THE REQUEST: Check each line of the listing, and copy it if it contains the word "location".

══ DATA LINES

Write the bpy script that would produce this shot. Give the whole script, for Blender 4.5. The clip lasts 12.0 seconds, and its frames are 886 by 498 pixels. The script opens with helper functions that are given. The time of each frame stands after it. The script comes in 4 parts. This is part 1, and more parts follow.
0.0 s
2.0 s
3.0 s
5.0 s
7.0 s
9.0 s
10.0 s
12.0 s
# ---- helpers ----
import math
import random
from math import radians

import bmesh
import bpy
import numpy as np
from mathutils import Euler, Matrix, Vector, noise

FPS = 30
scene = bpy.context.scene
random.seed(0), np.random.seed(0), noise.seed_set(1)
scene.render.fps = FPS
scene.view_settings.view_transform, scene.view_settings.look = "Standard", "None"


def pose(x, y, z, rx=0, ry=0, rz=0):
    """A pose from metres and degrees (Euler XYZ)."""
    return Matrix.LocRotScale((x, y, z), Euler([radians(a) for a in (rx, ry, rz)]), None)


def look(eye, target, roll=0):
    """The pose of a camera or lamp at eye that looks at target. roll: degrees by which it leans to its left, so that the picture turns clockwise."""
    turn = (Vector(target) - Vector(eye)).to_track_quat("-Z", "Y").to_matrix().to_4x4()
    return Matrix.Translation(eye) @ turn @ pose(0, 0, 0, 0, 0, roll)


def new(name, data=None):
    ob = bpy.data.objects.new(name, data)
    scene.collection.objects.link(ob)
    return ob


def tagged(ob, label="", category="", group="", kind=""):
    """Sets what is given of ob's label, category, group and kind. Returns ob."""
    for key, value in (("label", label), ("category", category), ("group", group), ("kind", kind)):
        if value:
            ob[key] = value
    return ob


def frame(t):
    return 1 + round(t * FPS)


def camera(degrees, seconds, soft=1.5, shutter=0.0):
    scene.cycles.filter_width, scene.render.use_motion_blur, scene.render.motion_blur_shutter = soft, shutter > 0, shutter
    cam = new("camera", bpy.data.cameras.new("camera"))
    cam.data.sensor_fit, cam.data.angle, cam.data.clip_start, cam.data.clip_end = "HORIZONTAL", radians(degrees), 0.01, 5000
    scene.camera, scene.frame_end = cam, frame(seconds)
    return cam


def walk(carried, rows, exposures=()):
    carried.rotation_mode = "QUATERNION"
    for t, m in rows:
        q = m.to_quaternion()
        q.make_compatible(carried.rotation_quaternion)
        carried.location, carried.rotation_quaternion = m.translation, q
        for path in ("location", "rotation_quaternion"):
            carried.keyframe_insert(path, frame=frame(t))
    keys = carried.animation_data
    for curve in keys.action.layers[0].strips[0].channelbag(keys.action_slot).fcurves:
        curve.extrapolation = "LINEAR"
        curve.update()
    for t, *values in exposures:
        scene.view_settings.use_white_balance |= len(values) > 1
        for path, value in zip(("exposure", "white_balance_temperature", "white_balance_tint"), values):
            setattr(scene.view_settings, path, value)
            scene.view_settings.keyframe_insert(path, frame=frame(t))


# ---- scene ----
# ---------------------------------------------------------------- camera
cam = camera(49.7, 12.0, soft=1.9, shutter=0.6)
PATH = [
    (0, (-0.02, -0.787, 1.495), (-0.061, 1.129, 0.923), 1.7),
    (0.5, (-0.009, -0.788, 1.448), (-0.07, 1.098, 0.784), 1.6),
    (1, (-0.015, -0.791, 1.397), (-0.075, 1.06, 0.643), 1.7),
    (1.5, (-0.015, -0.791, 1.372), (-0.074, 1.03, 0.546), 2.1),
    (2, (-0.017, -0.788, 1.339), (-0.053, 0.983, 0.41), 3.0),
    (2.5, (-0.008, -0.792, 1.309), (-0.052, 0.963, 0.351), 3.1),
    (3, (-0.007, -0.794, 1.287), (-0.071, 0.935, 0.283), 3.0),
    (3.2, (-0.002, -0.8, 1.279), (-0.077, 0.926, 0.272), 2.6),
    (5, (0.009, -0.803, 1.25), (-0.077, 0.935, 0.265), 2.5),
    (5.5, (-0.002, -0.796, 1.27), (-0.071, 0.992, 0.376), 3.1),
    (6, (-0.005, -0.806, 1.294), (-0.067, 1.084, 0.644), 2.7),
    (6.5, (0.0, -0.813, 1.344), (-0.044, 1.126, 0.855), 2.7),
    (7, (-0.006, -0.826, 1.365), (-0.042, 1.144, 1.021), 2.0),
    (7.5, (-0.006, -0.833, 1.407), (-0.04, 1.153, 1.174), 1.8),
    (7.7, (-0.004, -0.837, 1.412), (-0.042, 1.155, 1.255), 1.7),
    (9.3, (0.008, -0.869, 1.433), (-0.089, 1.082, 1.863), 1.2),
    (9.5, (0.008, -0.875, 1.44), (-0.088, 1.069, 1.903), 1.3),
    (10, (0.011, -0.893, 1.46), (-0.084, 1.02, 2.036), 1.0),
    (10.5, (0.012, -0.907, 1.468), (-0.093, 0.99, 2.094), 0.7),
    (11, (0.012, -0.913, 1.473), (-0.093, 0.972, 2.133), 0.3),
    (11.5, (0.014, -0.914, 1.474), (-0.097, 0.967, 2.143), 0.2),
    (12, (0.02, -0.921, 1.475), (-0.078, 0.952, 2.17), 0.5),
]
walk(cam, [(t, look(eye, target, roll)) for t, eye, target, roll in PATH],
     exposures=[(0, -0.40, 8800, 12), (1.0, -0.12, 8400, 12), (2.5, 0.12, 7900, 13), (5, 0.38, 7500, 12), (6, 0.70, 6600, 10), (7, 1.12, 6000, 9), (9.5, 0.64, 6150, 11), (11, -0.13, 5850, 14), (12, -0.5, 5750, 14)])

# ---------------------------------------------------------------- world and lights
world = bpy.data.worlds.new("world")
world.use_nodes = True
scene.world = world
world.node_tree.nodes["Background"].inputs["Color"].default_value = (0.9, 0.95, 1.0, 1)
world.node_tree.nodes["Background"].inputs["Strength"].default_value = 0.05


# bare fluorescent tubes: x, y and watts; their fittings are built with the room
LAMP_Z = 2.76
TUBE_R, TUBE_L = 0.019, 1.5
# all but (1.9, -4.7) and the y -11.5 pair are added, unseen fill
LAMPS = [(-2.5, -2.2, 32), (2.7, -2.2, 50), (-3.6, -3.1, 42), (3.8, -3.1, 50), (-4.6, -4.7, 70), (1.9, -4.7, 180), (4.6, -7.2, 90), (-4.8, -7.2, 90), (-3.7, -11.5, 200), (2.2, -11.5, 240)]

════

THE COMPLETED TASK:
        carried.location, carried.rotation_quaternion = m.translation, q
        for path in ("location", "rotation_quaternion"):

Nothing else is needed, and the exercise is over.